Zellweger sinks her teeth into the character, playing it like All About Eve in which she gets both roles, effortlessly seguing between Judy the star and Judy the woman sabotaging her own life. She’s pursed, haggard and bitter one second, then heartbreakingly childlike the next, her eyes and chin always darting upwads looking for the next opportunity to pose for a non-existent camera.

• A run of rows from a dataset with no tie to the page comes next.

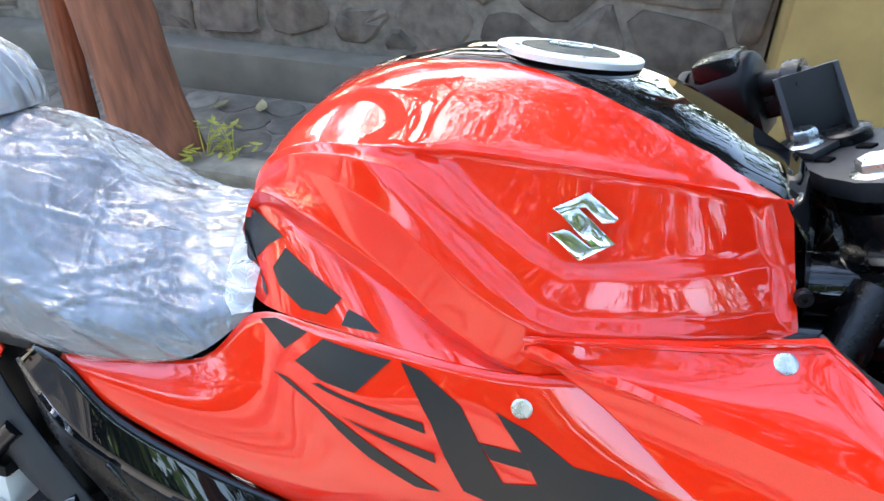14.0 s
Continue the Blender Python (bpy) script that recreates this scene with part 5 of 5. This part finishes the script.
part("side_brace", tube([(1.000, 0.045, 0.795), (1.040, 0.012, 0.850), (1.080, -0.024, 0.902)], 0.0075, 8, 3), GREYPL, bike)
part("instrument_panel", box((1.165, CY, 0.985), (0.05, 0.15, 0.07), 0.015, Matrix.Rotation(radians(-35), 3, "Y")), GLOSS, bike, "black instrument cluster")
# Sheet added in recess black so the nose looks dark inside.
part("inner_panel", loft([[(1.19, -0.13, 0.99), (1.21, -0.06, 0.97), (1.21, CY, 0.965)], [(1.16, -0.13, 0.93), (1.19, -0.06, 0.90), (1.20, CY, 0.89)], [(1.20, -0.17, 0.86), (1.22, -0.08, 0.83), (1.23, CY, 0.82)]], 4, 4), SHADE_BLACK, bike)

LINK = (((0.7493, -0.09, 0.6257), (0.7318, -0.09, 0.5784)), ((0.7705, -0.1, 0.6338), (0.7694, -0.1, 0.5939)))
link = part("clutch_link", tube(list(LINK[0]), [0.0062, 0.0048], 10, 3), MATTE, bike, "black rod ending in a silver nut")
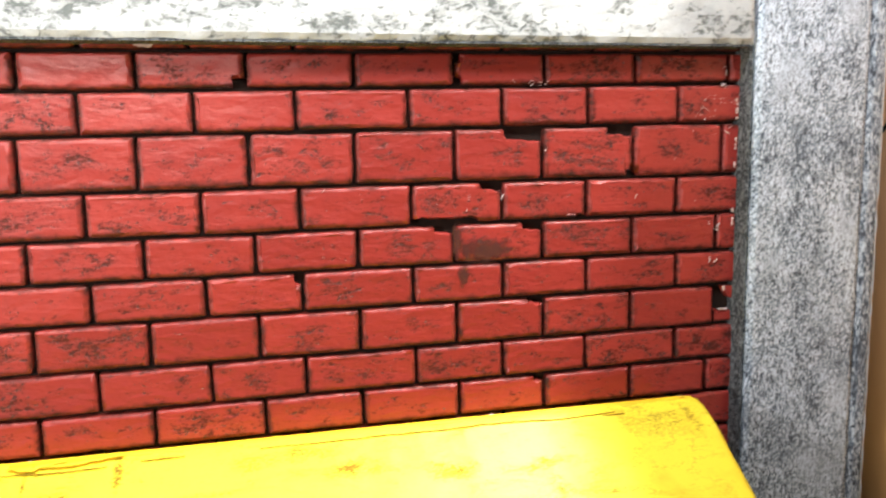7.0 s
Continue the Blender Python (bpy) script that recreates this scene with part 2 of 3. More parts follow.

It’s a barnstorming performance that manages to balance vicious with vulnerable sadness.
She’s supported by a superb ensemble, most notably Wild Rose’s Jessie Buckley, who goes toe to toe with Zellweger as Judy’s no-nonsense tour organiser, Rufus Sewell as her ex-husband Sidney, Finn Witrock as Mickey, her dubious new love interest, as well as two fans who cross paths with her and gaze adoringly while hilariously failing to make an omelette.
But this is Zellweger’s show and Goold’s camera knows it, swooping back and forth across the stage and crowd to capture the point where Renée ends and Judy begins. It’s an illusion that never fails to enchant, backed up by heartfelt performances of Garland’s best musical numbers, and leaves you wondering, each time she struts back on stage, whether she really can pull it off again. “You won’t forget me, will you?” asks Judy, at once magnificent and desperate, after closing out a banger. There’s little chance of that.